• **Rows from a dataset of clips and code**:
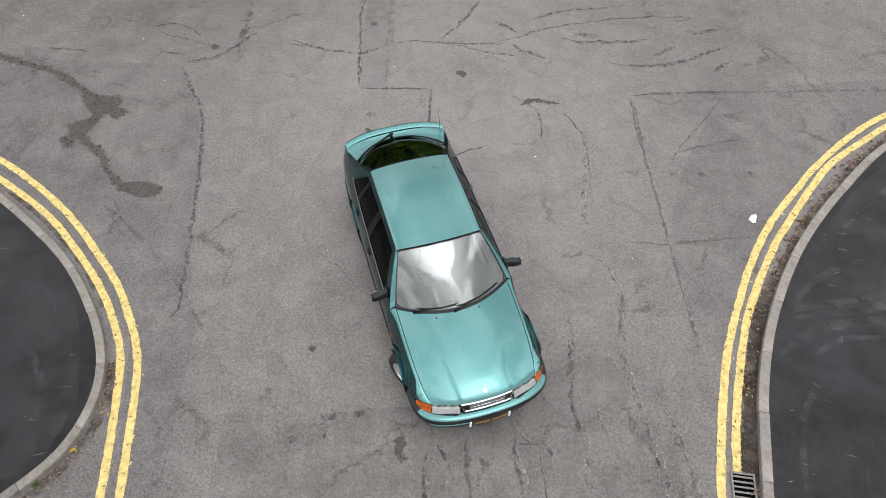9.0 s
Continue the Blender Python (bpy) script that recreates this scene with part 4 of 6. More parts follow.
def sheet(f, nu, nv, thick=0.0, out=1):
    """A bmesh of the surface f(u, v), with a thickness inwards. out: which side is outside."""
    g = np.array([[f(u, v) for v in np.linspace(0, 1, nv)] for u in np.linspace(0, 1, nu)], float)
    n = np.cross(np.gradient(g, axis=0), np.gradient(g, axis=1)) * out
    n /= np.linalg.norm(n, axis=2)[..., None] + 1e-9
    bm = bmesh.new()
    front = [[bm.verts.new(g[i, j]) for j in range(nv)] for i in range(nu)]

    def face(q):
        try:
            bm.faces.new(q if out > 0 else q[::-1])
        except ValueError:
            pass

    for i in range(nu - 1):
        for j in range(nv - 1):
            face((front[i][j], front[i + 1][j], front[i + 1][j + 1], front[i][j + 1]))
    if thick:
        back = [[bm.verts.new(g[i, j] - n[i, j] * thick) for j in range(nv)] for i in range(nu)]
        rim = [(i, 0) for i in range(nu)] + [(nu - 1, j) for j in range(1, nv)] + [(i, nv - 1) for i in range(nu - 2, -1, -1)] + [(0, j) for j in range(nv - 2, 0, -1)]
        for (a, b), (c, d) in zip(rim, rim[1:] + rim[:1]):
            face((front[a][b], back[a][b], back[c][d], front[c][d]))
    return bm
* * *
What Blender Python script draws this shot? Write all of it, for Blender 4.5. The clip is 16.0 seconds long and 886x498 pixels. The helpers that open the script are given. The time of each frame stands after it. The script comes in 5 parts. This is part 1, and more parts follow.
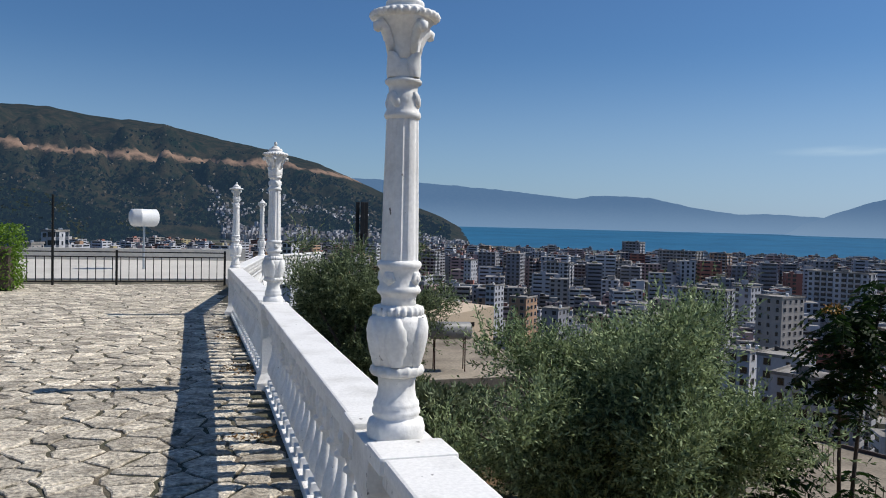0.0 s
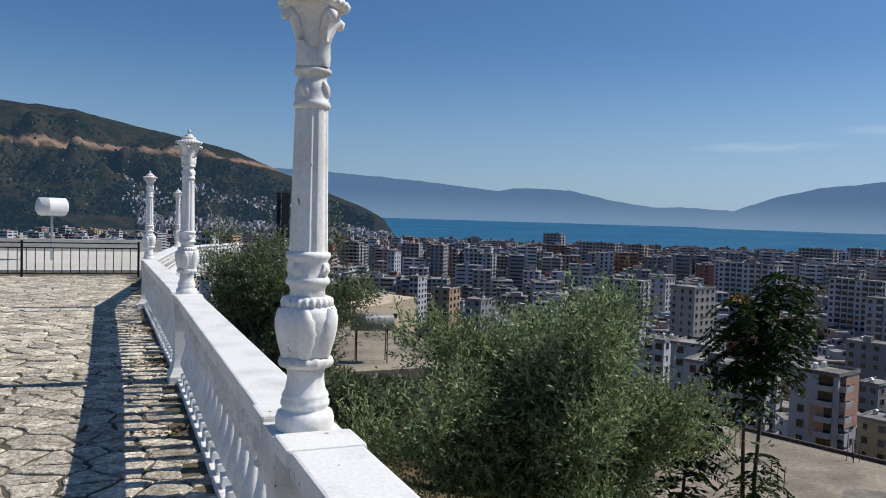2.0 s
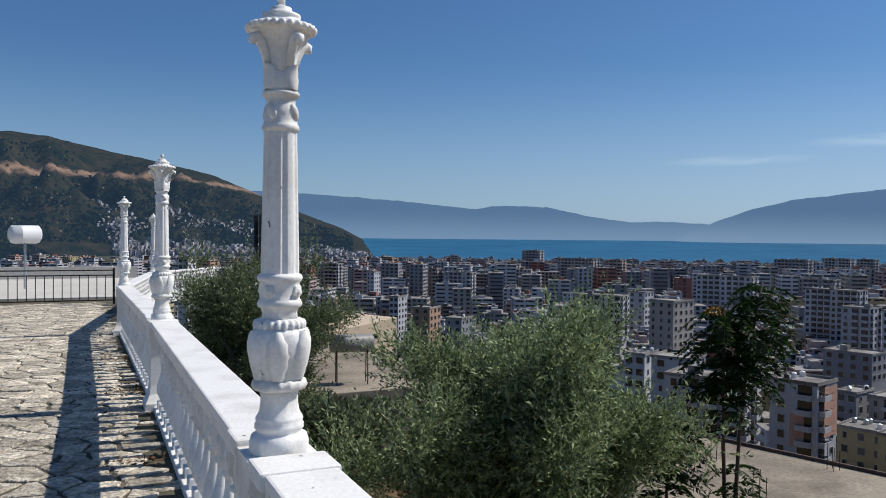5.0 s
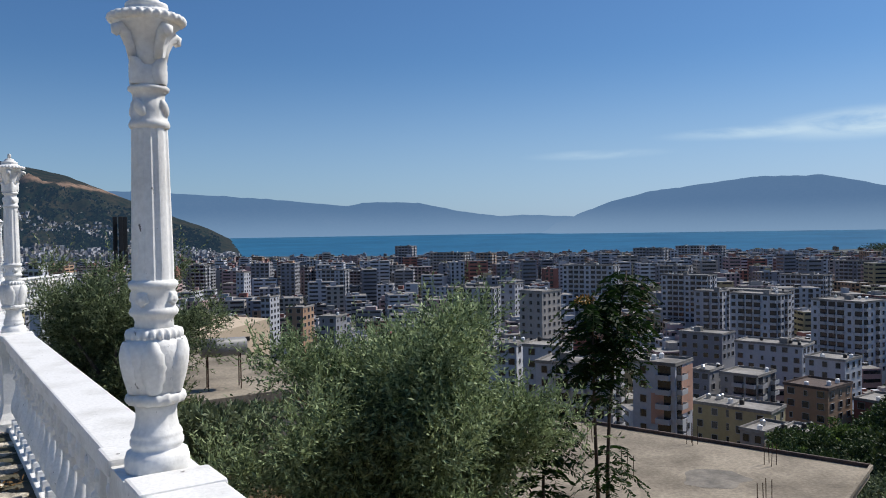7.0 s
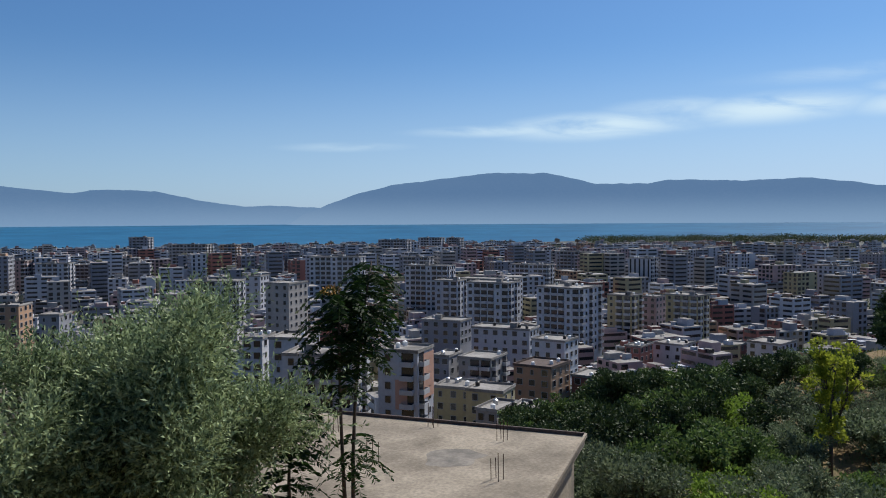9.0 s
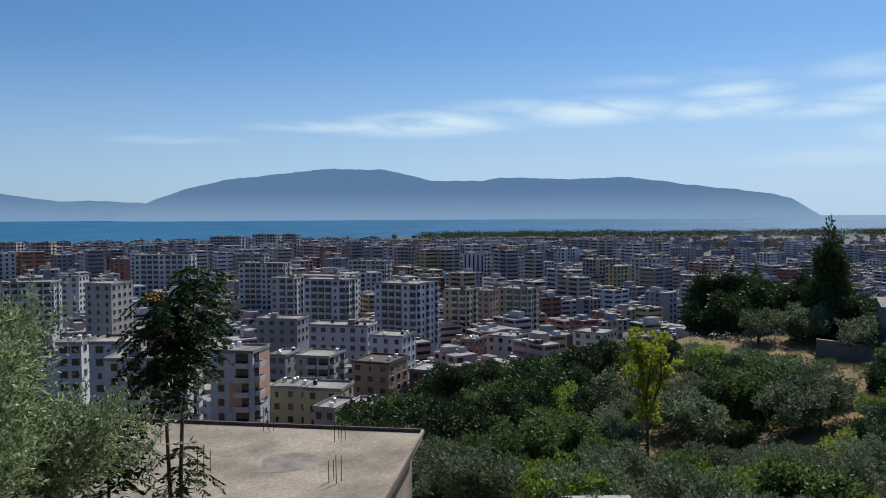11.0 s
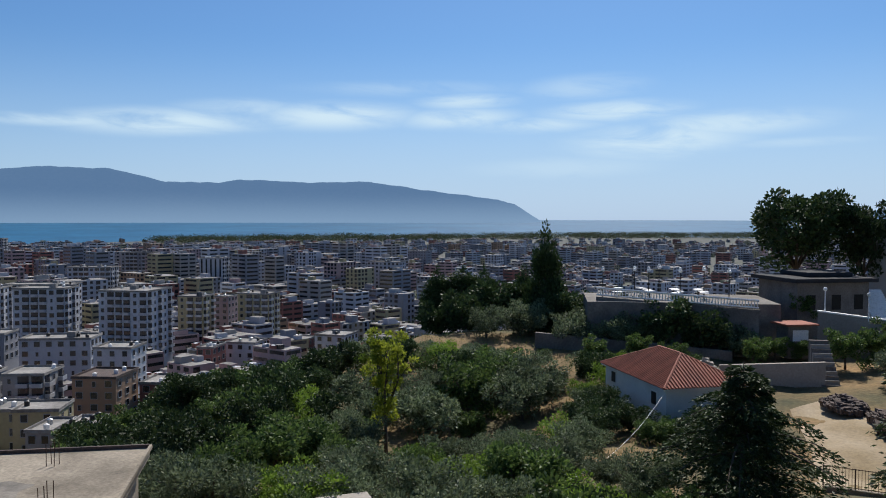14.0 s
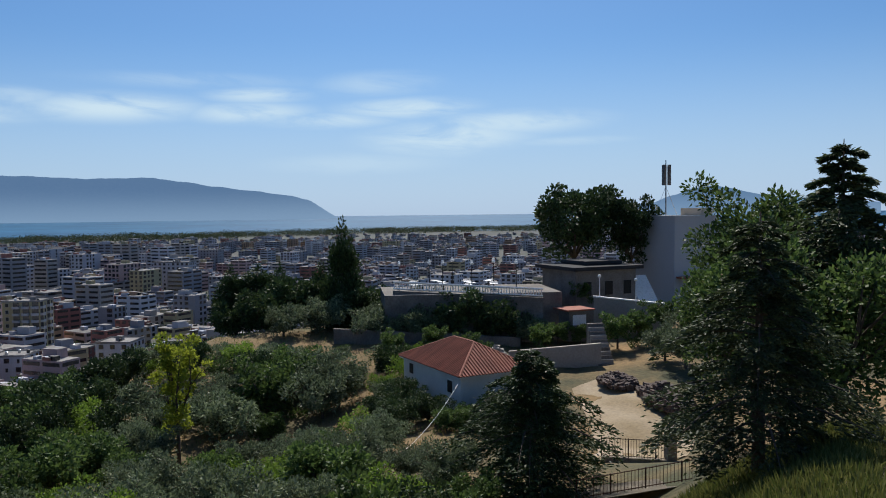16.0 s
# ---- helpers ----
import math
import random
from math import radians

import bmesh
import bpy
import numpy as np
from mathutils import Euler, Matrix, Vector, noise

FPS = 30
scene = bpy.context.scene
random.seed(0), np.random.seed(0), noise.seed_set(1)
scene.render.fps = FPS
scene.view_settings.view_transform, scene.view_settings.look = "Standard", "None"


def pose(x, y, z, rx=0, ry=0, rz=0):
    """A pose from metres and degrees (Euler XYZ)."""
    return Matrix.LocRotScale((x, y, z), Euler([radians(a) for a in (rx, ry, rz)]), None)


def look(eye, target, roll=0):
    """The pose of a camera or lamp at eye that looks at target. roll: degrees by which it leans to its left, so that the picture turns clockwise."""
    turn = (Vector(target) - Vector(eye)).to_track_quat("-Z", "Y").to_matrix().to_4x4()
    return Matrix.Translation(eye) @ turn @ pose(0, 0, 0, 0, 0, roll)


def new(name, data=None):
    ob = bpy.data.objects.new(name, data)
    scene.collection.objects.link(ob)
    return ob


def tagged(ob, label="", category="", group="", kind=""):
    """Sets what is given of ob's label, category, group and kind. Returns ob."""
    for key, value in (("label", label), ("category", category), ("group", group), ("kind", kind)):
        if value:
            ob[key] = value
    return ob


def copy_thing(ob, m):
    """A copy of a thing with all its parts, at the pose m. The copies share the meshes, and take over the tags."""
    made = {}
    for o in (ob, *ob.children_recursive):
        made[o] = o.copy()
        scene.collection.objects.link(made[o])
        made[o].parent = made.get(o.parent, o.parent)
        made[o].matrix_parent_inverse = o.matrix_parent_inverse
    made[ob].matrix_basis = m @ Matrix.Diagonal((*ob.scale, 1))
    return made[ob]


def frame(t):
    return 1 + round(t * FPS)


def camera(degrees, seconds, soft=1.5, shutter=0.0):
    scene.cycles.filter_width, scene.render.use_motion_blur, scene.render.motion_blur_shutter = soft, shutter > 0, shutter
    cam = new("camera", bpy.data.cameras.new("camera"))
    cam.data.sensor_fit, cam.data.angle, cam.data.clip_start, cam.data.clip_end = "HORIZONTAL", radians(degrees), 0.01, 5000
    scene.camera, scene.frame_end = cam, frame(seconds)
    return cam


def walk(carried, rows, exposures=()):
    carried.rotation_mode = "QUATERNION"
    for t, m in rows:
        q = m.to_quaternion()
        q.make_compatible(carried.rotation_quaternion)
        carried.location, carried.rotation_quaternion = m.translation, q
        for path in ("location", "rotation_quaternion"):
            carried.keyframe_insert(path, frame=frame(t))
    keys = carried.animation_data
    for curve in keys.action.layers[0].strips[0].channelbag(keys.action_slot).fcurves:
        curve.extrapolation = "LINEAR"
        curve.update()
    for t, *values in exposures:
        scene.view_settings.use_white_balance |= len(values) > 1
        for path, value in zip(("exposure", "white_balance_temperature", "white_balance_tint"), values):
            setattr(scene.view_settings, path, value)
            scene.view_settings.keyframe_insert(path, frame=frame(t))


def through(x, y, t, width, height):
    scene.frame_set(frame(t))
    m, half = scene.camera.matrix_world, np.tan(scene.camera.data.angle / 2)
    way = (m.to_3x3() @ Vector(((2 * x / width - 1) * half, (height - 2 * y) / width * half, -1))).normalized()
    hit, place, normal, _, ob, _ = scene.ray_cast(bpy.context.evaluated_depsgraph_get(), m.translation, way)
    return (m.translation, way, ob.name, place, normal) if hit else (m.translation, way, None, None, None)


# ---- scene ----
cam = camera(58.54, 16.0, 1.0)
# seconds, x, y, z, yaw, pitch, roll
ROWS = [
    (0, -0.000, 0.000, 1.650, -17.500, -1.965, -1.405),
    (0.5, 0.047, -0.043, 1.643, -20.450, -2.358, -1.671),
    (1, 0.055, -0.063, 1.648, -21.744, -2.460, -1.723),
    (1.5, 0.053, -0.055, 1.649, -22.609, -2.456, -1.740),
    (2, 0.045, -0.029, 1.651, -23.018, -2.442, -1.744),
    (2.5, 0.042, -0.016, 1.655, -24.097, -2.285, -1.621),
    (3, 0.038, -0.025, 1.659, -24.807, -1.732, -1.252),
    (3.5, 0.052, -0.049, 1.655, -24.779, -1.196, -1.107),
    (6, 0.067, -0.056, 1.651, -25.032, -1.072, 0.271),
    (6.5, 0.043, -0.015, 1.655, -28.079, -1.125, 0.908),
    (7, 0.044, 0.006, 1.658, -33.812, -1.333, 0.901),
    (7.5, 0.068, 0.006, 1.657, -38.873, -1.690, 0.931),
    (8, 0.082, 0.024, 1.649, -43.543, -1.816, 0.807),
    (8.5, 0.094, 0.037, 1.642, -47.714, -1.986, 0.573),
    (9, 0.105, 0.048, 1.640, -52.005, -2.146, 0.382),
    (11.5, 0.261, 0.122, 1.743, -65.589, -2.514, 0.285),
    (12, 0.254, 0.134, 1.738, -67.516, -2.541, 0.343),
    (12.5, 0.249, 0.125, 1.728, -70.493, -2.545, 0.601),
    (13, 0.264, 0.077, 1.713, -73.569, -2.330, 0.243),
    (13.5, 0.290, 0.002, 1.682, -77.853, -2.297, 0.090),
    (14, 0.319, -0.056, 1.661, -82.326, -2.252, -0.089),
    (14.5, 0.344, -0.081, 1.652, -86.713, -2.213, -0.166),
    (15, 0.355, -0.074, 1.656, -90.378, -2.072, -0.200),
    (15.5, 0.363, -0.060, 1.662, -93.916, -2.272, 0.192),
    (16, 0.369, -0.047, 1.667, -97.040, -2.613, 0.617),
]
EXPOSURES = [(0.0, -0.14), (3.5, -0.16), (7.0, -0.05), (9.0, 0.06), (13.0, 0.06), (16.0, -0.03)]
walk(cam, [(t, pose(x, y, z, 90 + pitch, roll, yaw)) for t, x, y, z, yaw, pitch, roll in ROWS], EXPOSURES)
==
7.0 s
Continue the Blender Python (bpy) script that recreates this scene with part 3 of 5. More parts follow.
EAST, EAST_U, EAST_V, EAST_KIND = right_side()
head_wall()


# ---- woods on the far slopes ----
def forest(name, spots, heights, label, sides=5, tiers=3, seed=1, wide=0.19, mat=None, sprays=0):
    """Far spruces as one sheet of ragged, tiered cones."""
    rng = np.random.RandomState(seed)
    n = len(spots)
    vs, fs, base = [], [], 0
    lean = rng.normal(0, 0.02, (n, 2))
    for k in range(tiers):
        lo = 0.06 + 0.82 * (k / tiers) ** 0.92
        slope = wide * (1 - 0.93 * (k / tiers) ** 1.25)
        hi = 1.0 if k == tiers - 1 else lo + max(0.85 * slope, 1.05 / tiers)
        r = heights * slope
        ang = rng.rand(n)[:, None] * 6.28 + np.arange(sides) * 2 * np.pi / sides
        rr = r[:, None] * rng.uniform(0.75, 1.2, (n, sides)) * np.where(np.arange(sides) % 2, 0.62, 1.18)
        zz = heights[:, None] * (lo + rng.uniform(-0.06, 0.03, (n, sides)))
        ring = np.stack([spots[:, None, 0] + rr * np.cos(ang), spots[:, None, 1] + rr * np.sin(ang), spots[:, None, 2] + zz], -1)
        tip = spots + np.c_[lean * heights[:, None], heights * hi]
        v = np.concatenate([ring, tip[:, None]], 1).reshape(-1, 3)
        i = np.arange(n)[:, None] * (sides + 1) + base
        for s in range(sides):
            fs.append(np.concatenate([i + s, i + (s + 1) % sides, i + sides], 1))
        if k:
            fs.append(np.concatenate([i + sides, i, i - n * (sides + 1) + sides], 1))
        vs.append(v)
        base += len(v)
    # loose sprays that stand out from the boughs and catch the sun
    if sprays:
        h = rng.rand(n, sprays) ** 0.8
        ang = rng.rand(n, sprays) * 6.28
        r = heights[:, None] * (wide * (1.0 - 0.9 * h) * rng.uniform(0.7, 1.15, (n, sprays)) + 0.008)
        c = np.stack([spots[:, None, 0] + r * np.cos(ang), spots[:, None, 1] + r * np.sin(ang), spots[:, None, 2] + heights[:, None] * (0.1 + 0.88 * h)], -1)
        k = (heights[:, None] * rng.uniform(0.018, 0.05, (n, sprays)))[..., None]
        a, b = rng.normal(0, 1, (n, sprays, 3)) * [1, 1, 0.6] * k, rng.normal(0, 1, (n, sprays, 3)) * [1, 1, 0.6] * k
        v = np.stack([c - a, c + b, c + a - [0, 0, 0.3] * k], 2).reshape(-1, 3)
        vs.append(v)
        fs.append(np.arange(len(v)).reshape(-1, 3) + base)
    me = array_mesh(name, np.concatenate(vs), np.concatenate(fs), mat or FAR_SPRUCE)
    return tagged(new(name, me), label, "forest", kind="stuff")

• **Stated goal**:
Using the data above, repeat exactly the lines that begin at the line with "shutter > 0, shutter" and end at the line with "scene.view_settings.use_white_balance |= len(values)", both ends included.

• **Result**:
    scene.cycles.filter_width, scene.render.use_motion_blur, scene.render.motion_blur_shutter = soft, shutter > 0, shutter
    cam = new("camera", bpy.data.cameras.new("camera"))
    cam.data.sensor_fit, cam.data.angle, cam.data.clip_start, cam.data.clip_end = "HORIZONTAL", radians(degrees), 0.01, 5000
    scene.camera, scene.frame_end = cam, frame(seconds)
    return cam


def walk(carried, rows, exposures=()):
    carried.rotation_mode = "QUATERNION"
    for t, m in rows:
        q = m.to_quaternion()
        q.make_compatible(carried.rotation_quaternion)
        carried.location, carried.rotation_quaternion = m.translation, q
        for path in ("location", "rotation_quaternion"):
            carried.keyframe_insert(path, frame=frame(t))
    keys = carried.animation_data
    for curve in keys.action.layers[0].strips[0].channelbag(keys.action_slot).fcurves:
        curve.extrapolation = "LINEAR"
        curve.update()
    for t, *values in exposures:
        scene.view_settings.use_white_balance |= len(values) > 1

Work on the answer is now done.